_Prompt_. Restate the data exactly as given and keep the pictures out.

_Dataset excerpt_.
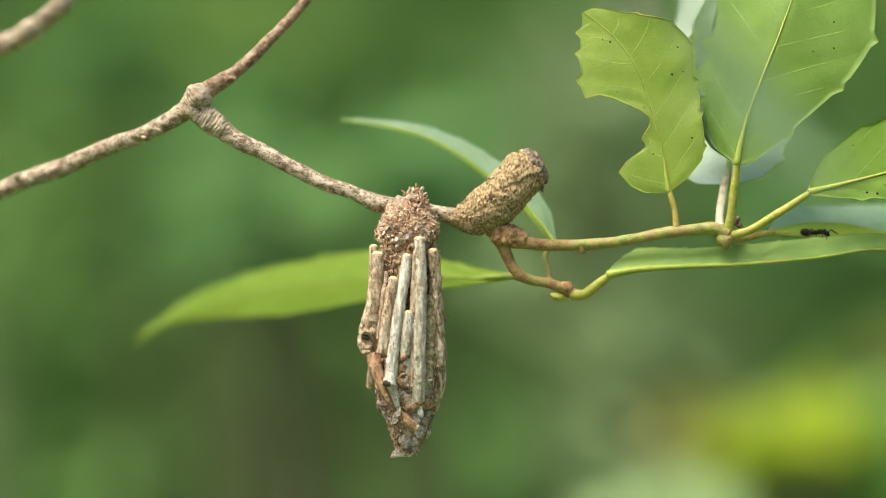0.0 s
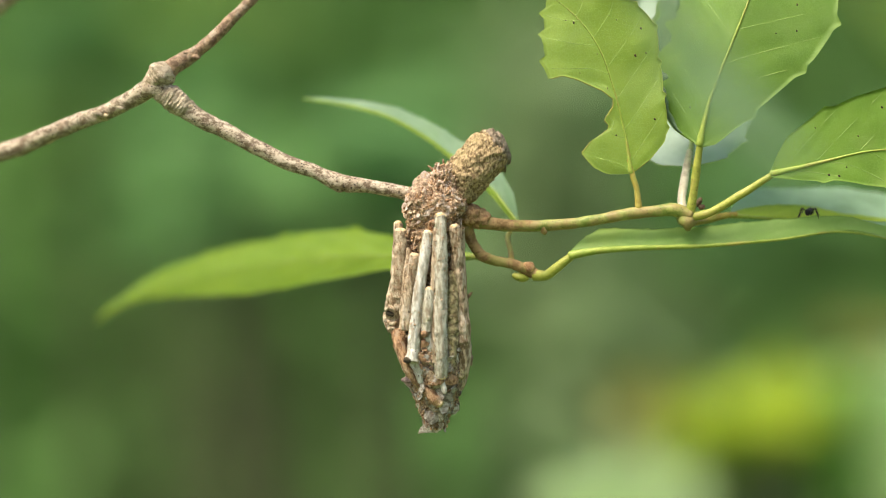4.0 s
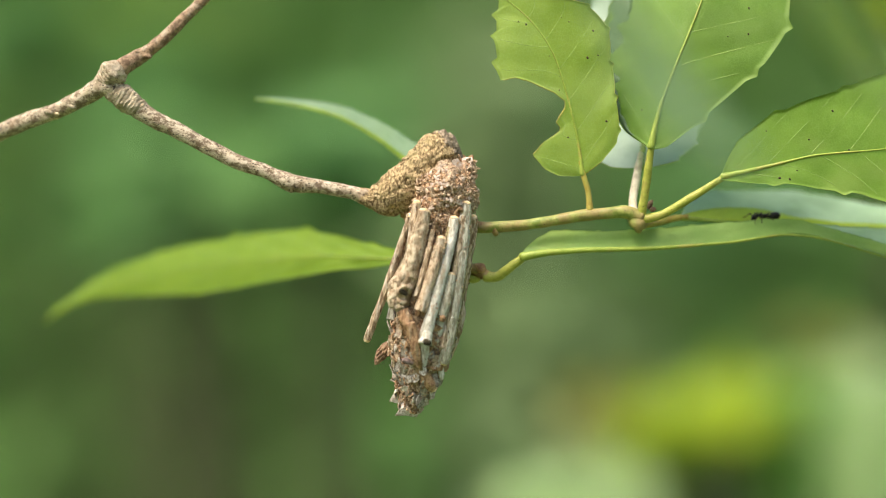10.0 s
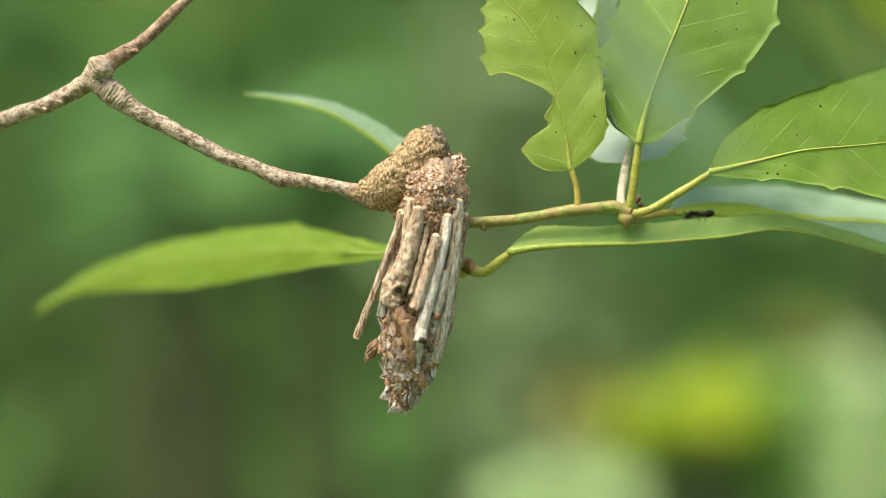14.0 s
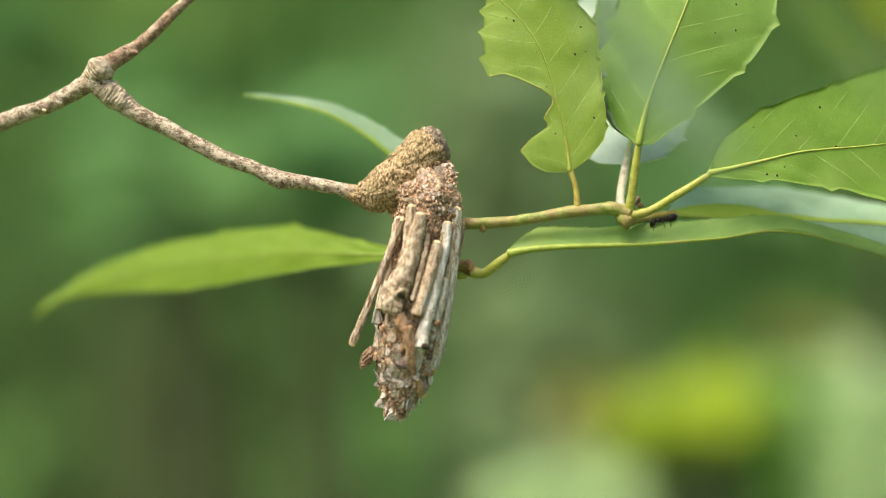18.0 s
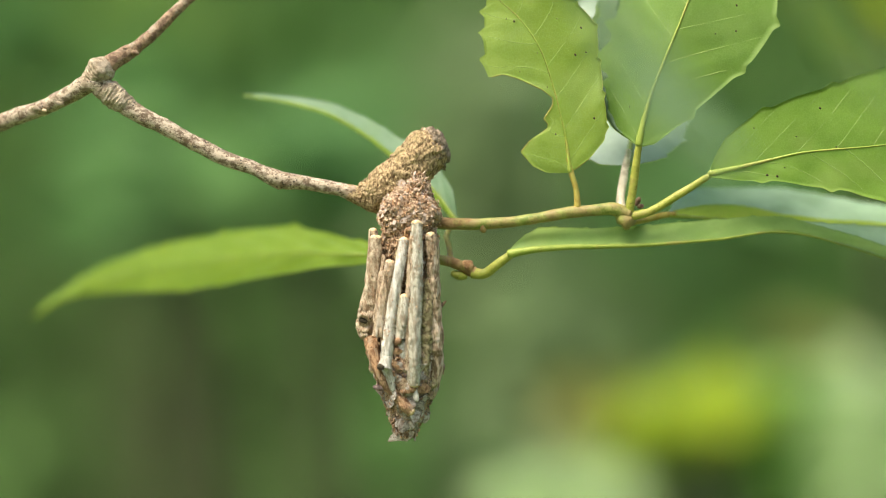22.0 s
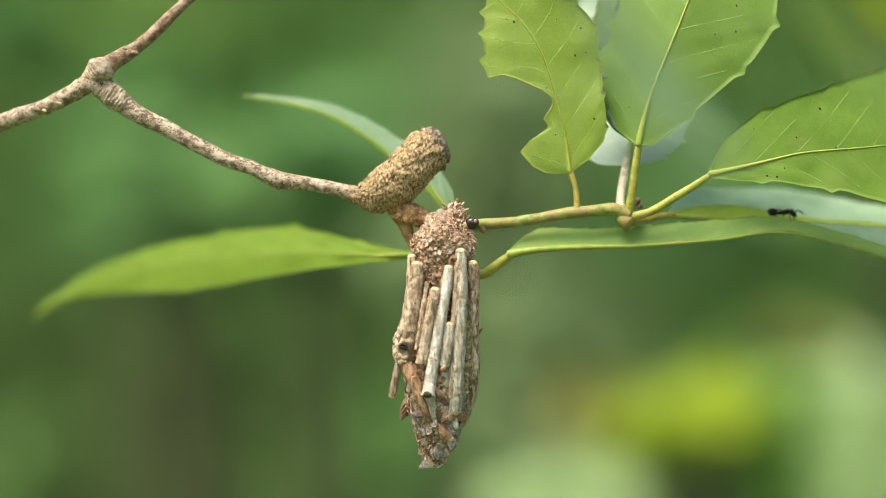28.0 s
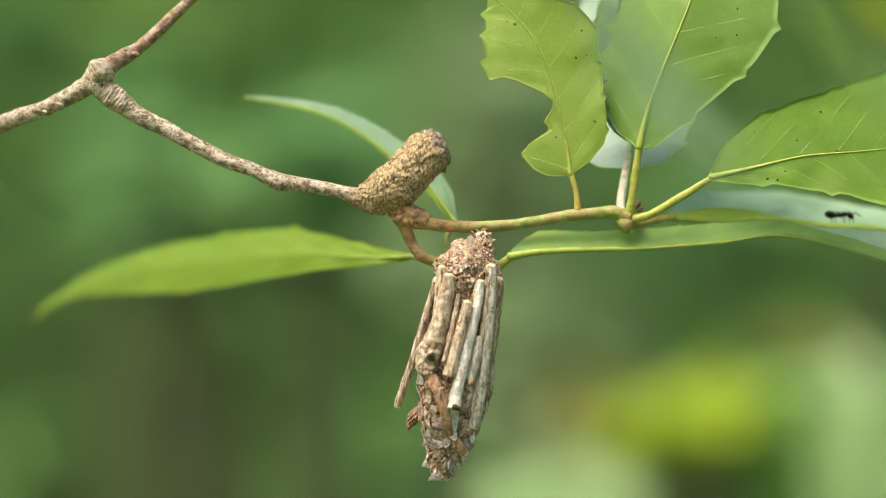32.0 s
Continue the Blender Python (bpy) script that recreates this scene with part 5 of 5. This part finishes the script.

_Correct output_.
0.0 s
4.0 s
10.0 s
14.0 s
18.0 s
22.0 s
28.0 s
32.0 s
Continue the Blender Python (bpy) script that recreates this scene with part 5 of 5. This part finishes the script.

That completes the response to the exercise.